Apart from classic whale watching tours, there is also a range of multiday-trips and cruises. Quite often, a local operator offers tours, while the cruise ships are anchoring in the harbor.
Alaska’s seemingly boundless national parks are home to world’s largest population of bears, moose and eagles. The Inside Passage with its hundreds of islands, fjords and glaciers is one of the most beautiful sea routes in the world.
Alaska is divided into five regions: Inside Passage, South Central, South West, Interior and Far North. The sea route in front of Alaska with its hundreds of islands, fjords and mountains is one of the most beautiful coastal regions of the world. The centre of the Inside Passage is the area between Ketchikan in the south and Juneau and Gustavus in the north. This is also where you can find Glacier Bay National Park with its mighty glaciers, which slowly make their way towards the ocean. The inside passage can be explored quite well by ferry or cruise.
South Central is home to the biggest national park of the USA: Wrangell St. Elias National Park, about six times the size of Yellowstone, including the Saint Elias Mountains, the highest coastal mountains in the world. The Kenai Fjords and the Prince William Sound are also world famous for their countless fjords, mountain faces, lakes and glaciers. The whole region is well connected to the road networks and whale watching can be done from the coast in many places.
The Southwest is Bear Country – and best to be reached by boat or air-taxi. It cannot be accessed by road. Instead there are lots of bears there. If you ever wondered, where they take the pictures of bears standing next to a waterfall, just waiting for fish to jump into their mouths – those are taken at the Brooks Falls in Katmai National Park. Seeing 20 to 30 bears at once is a common thing there.
The best times for watching bears at the Brooks Falls are July and September. There are only few salmon to lure bears to the river in June or August. Also interesting: Kodiak Island near the coast, home to the giant Kodiak bears.
In Interior, you can find the Yukon River and the highest mountain of the USA, Mount Denali (former Mount McKinley) with its 6.168 meters. Denali National Park with its giant mountains and its endless valleys and lakes is one of America’s most beautiful parks. Caribous, wolves, moose and grizzlies live here.
This is also where you can find the Stampede Trail with the legendary Bus 142, in which famous drop-out Christopher McCandless died in 1992. The Yukon region has been influenced a lot by the gold rush, so you can still go pan for gold there. The most famous cities are Fairbanks (Alaska), Dawson and Klondike (Canada).
»Alaska is Bear Country, home to approx. 100.000 brown and black bears. More than anywhere else in the world.«
Far North, the northernmost region of Alaska, is located mostly north of the polar circle. So, the sun doesn’t set for several months in summer and can’t be seen at all from November to February, increasing chances to watch the polar lights dance. There is only one highway up here, surrounded by lots of solitude. And caribous. Millions of them.

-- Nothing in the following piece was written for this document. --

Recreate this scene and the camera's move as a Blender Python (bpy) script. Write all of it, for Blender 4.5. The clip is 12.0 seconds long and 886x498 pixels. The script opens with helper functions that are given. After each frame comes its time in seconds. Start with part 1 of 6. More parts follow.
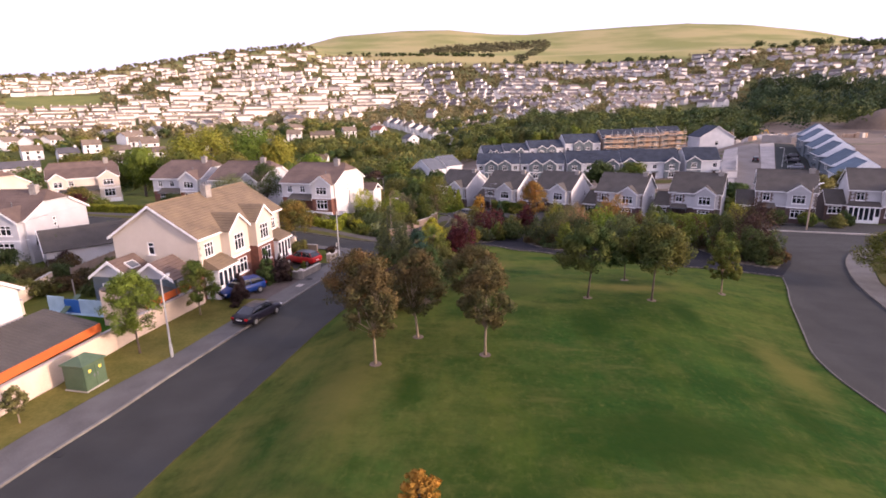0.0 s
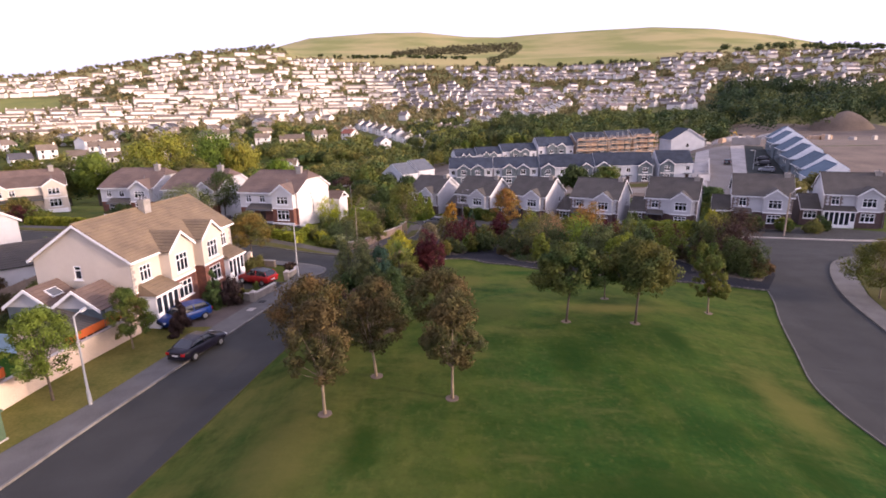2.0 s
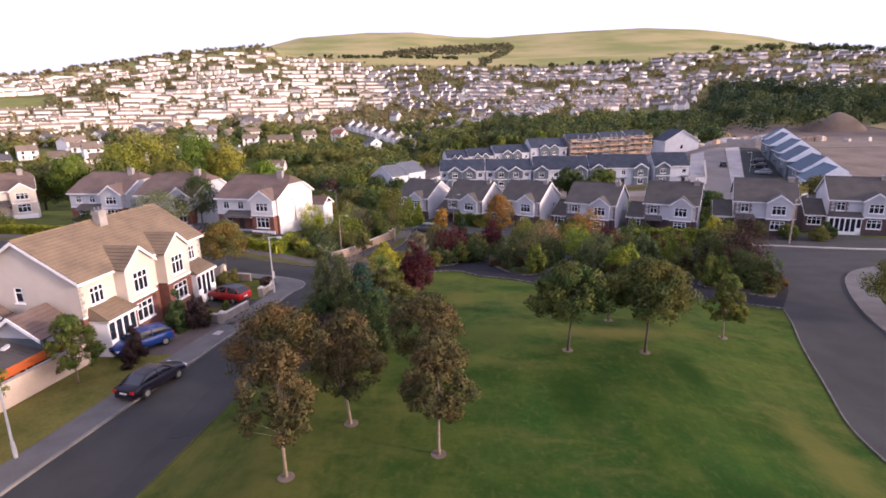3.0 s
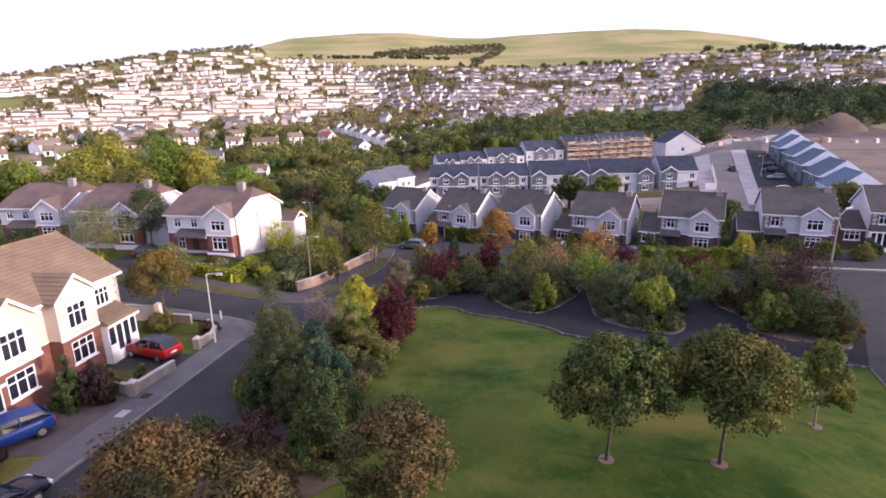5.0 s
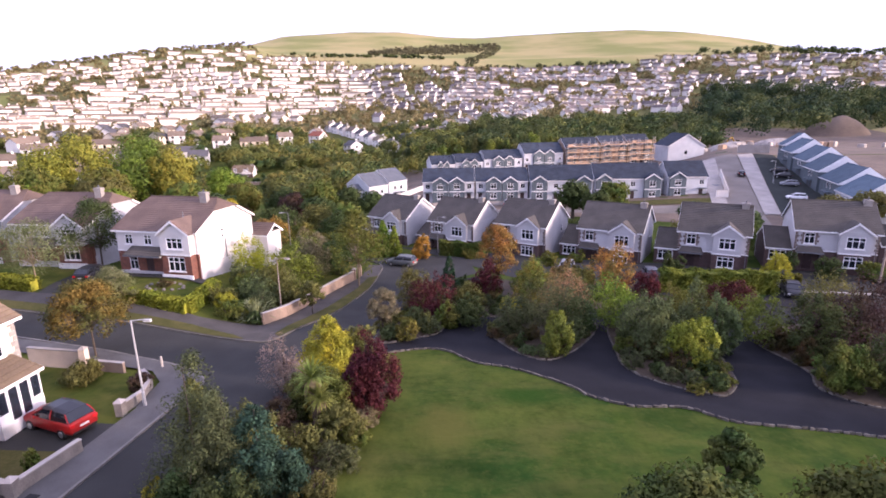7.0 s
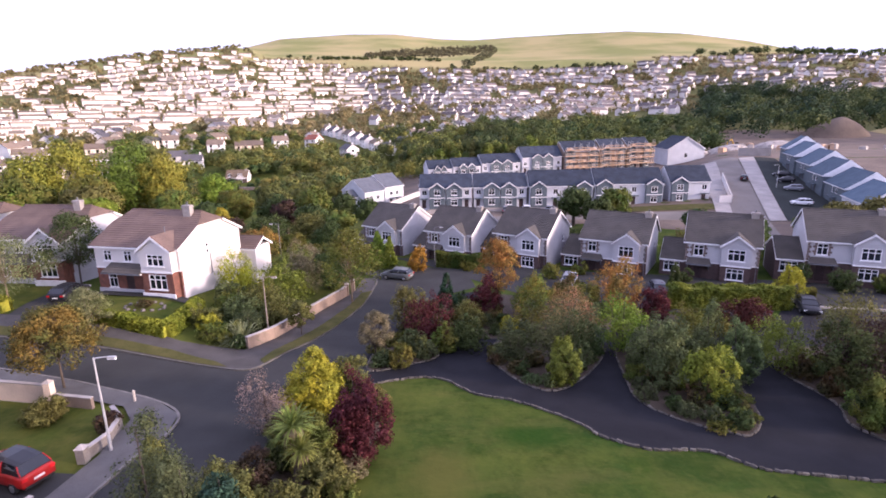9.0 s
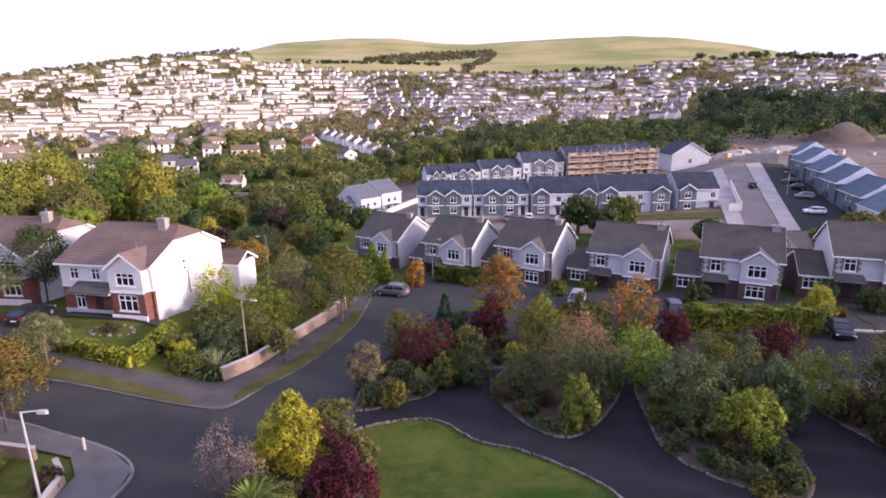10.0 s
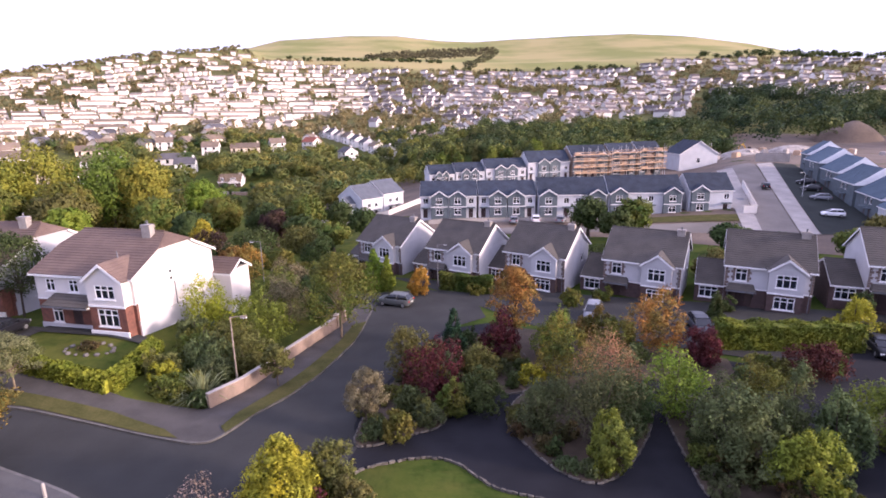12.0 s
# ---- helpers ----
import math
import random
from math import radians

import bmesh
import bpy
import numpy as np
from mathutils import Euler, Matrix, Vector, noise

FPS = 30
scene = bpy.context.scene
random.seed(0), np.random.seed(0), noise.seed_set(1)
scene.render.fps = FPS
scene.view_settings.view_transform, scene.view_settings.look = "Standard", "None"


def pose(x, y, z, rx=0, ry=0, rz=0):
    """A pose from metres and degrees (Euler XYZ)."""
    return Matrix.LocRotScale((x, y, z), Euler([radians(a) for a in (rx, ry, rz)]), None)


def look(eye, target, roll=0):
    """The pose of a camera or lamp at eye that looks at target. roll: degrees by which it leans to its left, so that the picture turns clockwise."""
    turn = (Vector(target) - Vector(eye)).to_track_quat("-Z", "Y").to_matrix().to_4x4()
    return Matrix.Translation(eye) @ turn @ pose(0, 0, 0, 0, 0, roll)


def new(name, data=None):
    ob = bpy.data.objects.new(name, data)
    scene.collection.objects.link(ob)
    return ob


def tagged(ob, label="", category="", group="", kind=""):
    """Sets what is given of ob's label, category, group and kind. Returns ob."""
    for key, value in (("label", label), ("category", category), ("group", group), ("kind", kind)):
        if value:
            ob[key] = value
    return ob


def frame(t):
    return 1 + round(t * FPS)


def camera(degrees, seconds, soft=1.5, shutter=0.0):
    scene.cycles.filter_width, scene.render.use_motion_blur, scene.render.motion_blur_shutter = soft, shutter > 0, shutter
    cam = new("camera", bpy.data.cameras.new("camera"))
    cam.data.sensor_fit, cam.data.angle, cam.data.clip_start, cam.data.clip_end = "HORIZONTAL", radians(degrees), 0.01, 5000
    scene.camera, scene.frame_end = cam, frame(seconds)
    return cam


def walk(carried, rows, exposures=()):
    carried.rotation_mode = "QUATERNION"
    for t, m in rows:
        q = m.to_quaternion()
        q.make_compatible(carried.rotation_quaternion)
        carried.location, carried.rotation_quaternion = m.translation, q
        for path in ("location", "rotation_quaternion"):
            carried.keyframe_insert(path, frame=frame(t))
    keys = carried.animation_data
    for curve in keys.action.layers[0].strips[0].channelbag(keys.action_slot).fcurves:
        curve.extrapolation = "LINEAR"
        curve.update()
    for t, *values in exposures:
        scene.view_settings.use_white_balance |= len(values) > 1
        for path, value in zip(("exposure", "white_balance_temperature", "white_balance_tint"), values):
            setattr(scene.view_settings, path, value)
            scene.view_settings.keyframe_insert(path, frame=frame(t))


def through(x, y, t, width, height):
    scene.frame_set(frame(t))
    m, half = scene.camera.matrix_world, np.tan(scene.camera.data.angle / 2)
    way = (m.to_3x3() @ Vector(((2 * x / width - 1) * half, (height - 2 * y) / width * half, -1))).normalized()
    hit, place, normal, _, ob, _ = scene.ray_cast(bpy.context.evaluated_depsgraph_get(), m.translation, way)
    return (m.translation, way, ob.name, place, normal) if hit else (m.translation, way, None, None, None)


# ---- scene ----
cam = camera(79.8, 12.0, 1.75)
PATH = [
    (0, (-0.219, -0.757, 17.947), (-0.439, 1.165, 17.439), -1.1),
    (0.5, (-0.026, -0.377, 17.855), (-0.213, 1.549, 17.348), -1.1),
    (1, (0.114, 0.564, 17.963), (-0.051, 2.492, 17.458), -1.2),
    (1.5, (0.203, 2.013, 18.04), (0.056, 3.944, 17.538), -1.3),
    (2, (0.206, 3.889, 18.229), (0.078, 5.821, 17.727), -1.2),
    (2.5, (0.263, 6.109, 18.299), (0.15, 8.042, 17.796), -1.1),
    (3, (0.296, 8.579, 18.419), (0.198, 10.513, 17.917), -1.1),
    (5, (0.308, 20.372, 18.439), (0.238, 22.308, 17.94), -1.2),
    (5.5, (0.305, 23.557, 18.588), (0.242, 25.493, 18.089), -1.0),
    (6, (0.176, 26.635, 18.733), (0.121, 28.573, 18.242), -0.8),
    (6.5, (0.136, 28.798, 18.607), (0.082, 30.735, 18.112), -0.8),
    (7, (0.092, 29.775, 18.582), (0.045, 31.711, 18.082), -0.8),
    (9, (0.112, 33.145, 19.217), (0.074, 35.083, 18.723), -1.0),
    (9.5, (0.166, 35.529, 19.302), (0.129, 37.467, 18.811), -0.9),
    (10, (0.145, 38.124, 19.343), (0.11, 40.065, 18.863), -0.9),
    (10.5, (0.063, 40.513, 19.354), (0.031, 42.456, 18.882), -0.7),
    (11, (0.081, 41.945, 19.232), (0.047, 43.887, 18.751), -0.7),
    (11.5, (-0.068, 42.274, 19.32), (-0.101, 44.212, 18.827), -0.7),
    (12, (-0.59, 42.439, 19.411), (-0.628, 44.378, 18.924), -0.8),
]
walk(cam, [(t, look(eye, target, roll)) for t, eye, target, roll in PATH], [(0.0, 1.2, 6150, 32), (2.5, 1.14, 5950, 30), (5.0, 1.26, 5700, 32), (7.0, 1.44, 5650, 32), (9.5, 1.36, 5600, 32), (10.5, 1.18, 5600, 32), (11.3, 1.22, 5600, 32), (12.0, 1.42, 5650, 32)])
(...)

Alaska is Bear Country, home to approx. 100.000 brown and black bears. More than anywhere else in the world. Altogether, there are a lot more animals than humans in Alaska – and a giant variety of species: During a common car trip through the national park, you can come across moose, reindeer, wolves, coyotes, bison, mountain goats, beavers, otters, eagles, owls and lots more.
Bears, moose and wolves are best seen during dawn and dusk; the big herds of deer mostly live in the interior of the country. Eagles are found everywhere, especially the bald eagle: In the Chilkat Bald Eagle Reserve you can see them sitting in the trees by the thousands.
If you take a trip further out in to the Bering Sea, you can visit the world’s largest colony of seals and sea bears: There are more than a million animals on the Pribilof Islands.